Our last Sunday in the Cotswolds coincided with Guiting Power’s annual Open Gardens Day (first Sunday of June each year). The flowers—poppies, foxgloves, cornflowers, irises—were ravishing, the lemon drizzle cake beyond reproach, but mostly we went hoping to bump into Dorothy, the 94-year old matriarch of the village who still regularly mans the till at the local shop, her namesake Watson’s Groceries. We first came to know Dorothy when we rented a cottage in the village in 2007 and made her acquaintance at church. There were, on average, seven attendees at each service, which meant we made the acquaintance of everyone. When we subsequently bought a cottage in a town 20 minutes away, we still made the trek up to Guiting Power on the one Sunday a month when there was church, not because we were particularly religious but because, then as now, we wanted to see Dorothy.
On this particular Sunday we found her selling tickets at a card table in front of the 1970s-era village hall. Wary she wouldn’t remember us after several years away, I greeted her by saying, “It’s Jennifer.” She seemed confused as to why I was explaining who we were and immediately asked if we had started a family yet (clearly she hadn’t read my book) before launching into an update on the health scare of the Dorothea plant we had given her for her 90th birthday. Unable to reach it on the window ledge to water it while the house was being redecorated, she had feared for its health but, somehow, it had pulled through. As had Dorothy. Eight months earlier she had fallen backwards down the stairs of her flat, broken several ribs and gotten 18 stitches in her head. As she explained it through her benevolent Black Country accent, she was just on her way out of the house to visit Jeanne, the equally lovely and slightly less elderly lay minister, when she decided she better get a sweater because “you know how it is at Jeanne’s house.” It was just as she turned on the stairs to retrieve her cardigan that she slipped and fell.

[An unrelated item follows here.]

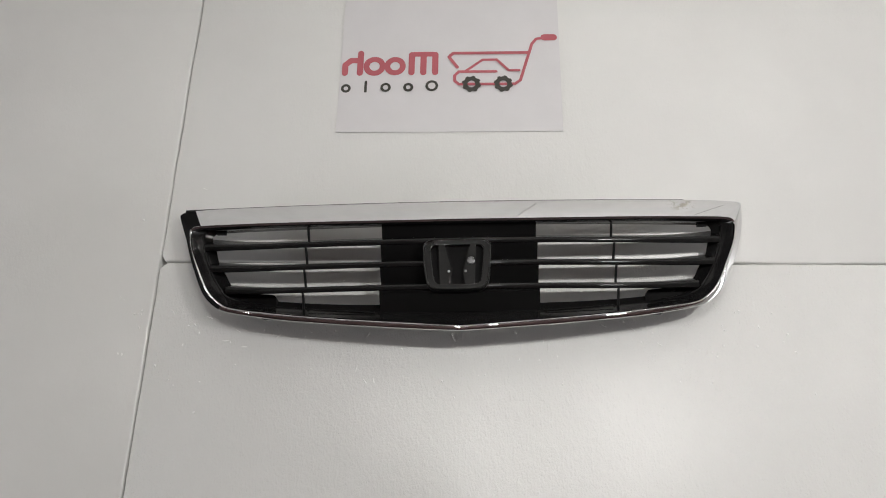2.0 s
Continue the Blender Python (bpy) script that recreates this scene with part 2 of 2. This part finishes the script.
# ---- the room ----
def slab(name, lo, hi, mat, label, category):
    return tagged(finish(name, block(bmesh.new(), lo, hi), mat), label, category, kind="structure")


slab("floor", (-2.2, -2.2, -0.08), (2.2, 1.0, -0.03), UNDER, "bare grey floor under the foam sheets", "floor")
slab("ceiling", (-2.2, -2.2, 2.40), (2.2, 1.0, 2.50), CEILING_PAINT, "plain dark brown ceiling", "ceiling")
def wall_panel(name, west, east, lean_west, lean_east):
    """A panel of the north wall; its sides lean by the given run over the height."""
    bm = bmesh.new()
    rows = [[(west + lean_west * (z - 0.10), y, z), (east + lean_east * (z - 0.10), y, z)] for y, z in ((0.70, -0.03), (0.80, -0.03), (0.80, 2.40), (0.70, 2.40))]
    loft(bm, [[r[0] for r in rows], [r[1] for r in rows]])
    return tagged(finish(name, bm, WHITE_WALL), "white wall panel behind the foam sheets", "wall", kind="structure")


wall_panel("wall_north", -2.2, 0.1560, 0.0, -0.45)
wall_panel("wall_north_b", 0.1590, 2.2, -0.45, 0.0)
slab("wall_north_c", (-2.2, 0.80, -0.03), (2.2, 0.90, 2.40), UNDER, "dark backing of the wall joint", "wall")
slab("wall_east", (2.10, -2.1, -0.03), (2.20, 0.70, 2.40), PALE_WALL, "plain pale grey wall", "wall")
slab("wall_west", (-2.20, -2.1, -0.03), (-2.10, 0.70, 2.40), BROWN_WALL, "dark brown wall", "wall")
slab("wall_south", (-2.2, -2.20, -0.03), (2.2, -2.10, 2.40), BROWN_WALL, "dark brown wall", "wall")


def foam_sheet(lo, hi, label, corner=0.004, seed=0, mat=FOAM):
    """A sheet with a rounded, slightly uneven rim. Its top is at height 0."""
    (x0, y0), (x1, y1) = lo, hi
    ring = []
    for (ax, ay), (bx, by) in (((x0, y0), (x1, y0)), ((x1, y0), (x1, y1)), ((x1, y1), (x0, y1)), ((x0, y1), (x0, y0))):
        long = math.hypot(bx - ax, by - ay)
        k = int(long / 0.008)
        ux, uy = (bx - ax) / long, (by - ay) / long
        for i in range(k):
            d = min(max(i / k * long, corner), long - corner)
            w = 0.0009 * noise.noise(Vector((d * 14, seed * 3.7, ax + by))) + 0.0005 * noise.noise(Vector((d * 70, seed * 1.3, ay)))
            ring.append((ax + ux * d - uy * w, ay + uy * d + ux * w))
    def inset(p, d):
        return (p[0] + (d if p[0] < x0 + 0.01 else -d if p[0] > x1 - 0.01 else 0), p[1] + (d if p[1] < y0 + 0.01 else -d if p[1] > y1 - 0.01 else 0))
    bm = bmesh.new()
    rows = []
    for d, z in ((0.0, -0.028), (0.0, -0.0026), (0.0006, -0.0010), (0.0014, -0.0003), (0.0026, 0.0)):
        rows.append([(*inset(p, d), z) for p in ring])
    loft(bm, rows)
    return tagged(finish("foam_sheet", bm, mat), label, "foam sheet", "foam sheets on the floor")


SEAM_X, SEAM_Y = -0.3765, 0.0365
foam_sheet((-2.05, -2.05), (SEAM_X - 0.0009, 0.6995), "white polystyrene foam sheet lying along the others' edges", seed=1, mat=SMOOTH_FOAM)
foam_sheet((SEAM_X + 0.0009, SEAM_Y + 0.0005), (2.05, 0.6995), "white polystyrene foam sheet under the paper", 0.005, seed=2, mat=SMOOTH_FOAM)
foam_sheet((SEAM_X + 0.0009, -2.05), (2.05, SEAM_Y - 0.0005), "white polystyrene foam sheet strewn with crumbs", 0.007, seed=3)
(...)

We didn’t know “how it was” at Jeanne’s house, but in a moment that was straight out of Alan Bennett if Alan Bennett had written about the Cotswolds instead of Leeds, Dorothy’s raised eyebrows told us in the most plain way that Jeanne never turned on her heating. In an instant we were reminded of the barely detectable but still unmistakable tension we had observed between these two ladies over the years. Where I got my idea that such tensions should cease to exist after a certain age, I don’t know, but it made me smile to be reminded in this way that they we remain human until the bitter end. Unwittingly dispensing another life lesson, Dorothy ended our conversation by telling us she had recovered quickly because she was fit before it happened, as indeed she seemed that day. It was a pleasure, as always, to see her.